A Secret Service agent came close to shooting President Lyndon Johnson just hours after Kennedy's assassination, according to "The Kennedy Detail", a new book that claims to be the first account of the tragedy by members of Kennedy's security detail.
Though Kennedy assassination buffs already have their bookcases full with countless accounts of the assassination, the book by retired agent Gerald Blaine does contain some new revelations.
The night after the assassination, Blaine says he was assigned to protect Johnson's two-story house in Washington when he heard the sound of someone approaching.
Instinctively Blaine picked up the Thompson submachine gun and activated the bolt on top. The unmistakable sound was similar to racking a shotgun. He firmly pushed the stock into his shoulder, ready to fire. He'd expected the footsteps to retreat with the loud sound of the gun activating, but they kept coming closer. Blaine's heart pounded, his finger firmly on the trigger. Let me see your face, you bastard.
The next instant, there was a face to go with the footsteps.
The new President of the United States, Lyndon Baines Johnson, had just rounded the corner, and Blaine had the gun pointed directly at the man's chest. In the blackness of the night, Johnson's face went completely white.
A split second later, Blaine would have pulled the trigger...
Blaine struggled to regain his composure as the reality of what had just happened washed over him. Fourteen hours after losing a president, the nation had come chillingly close to losing another one.

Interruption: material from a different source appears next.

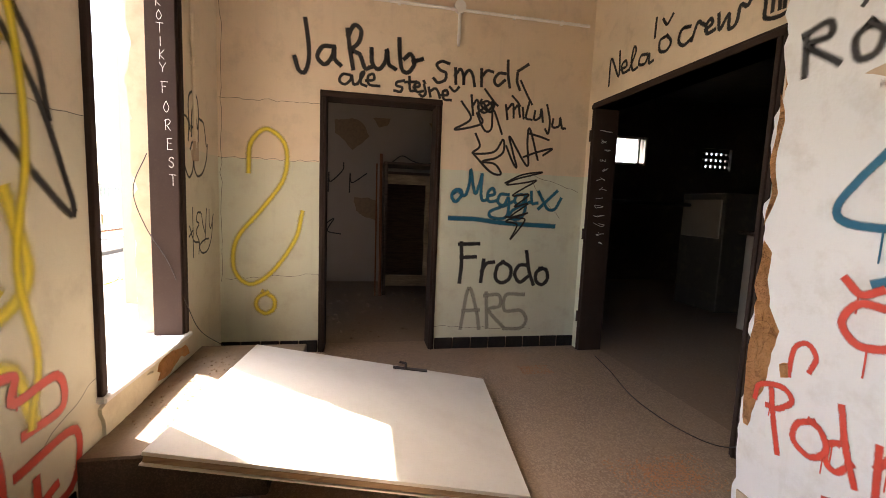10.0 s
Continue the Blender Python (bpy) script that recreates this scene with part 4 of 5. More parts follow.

The book also includes the first-ever account of the fateful day by Clint Hill, the agent who jumped on the back of the car in the midst of the shooting and pushed Jackie down into the back seat.
And Blaine dismisses speculation about Kennedy's relationship with Marilyn Monroe. He says that he was on duty the night of May 19, 1962, the famous birthday fundraiser at which Monroe sang for the president. Blaine says that Monroe was present later in Kennedy's suite at the Carlyle Hotel, but that she "left before the other guests."
And he says that the only other time Monroe was in the president's company was in Santa Monica in 1961, at the home of Peter and Pat Lawford, where Kennedy took a brief swim before departing.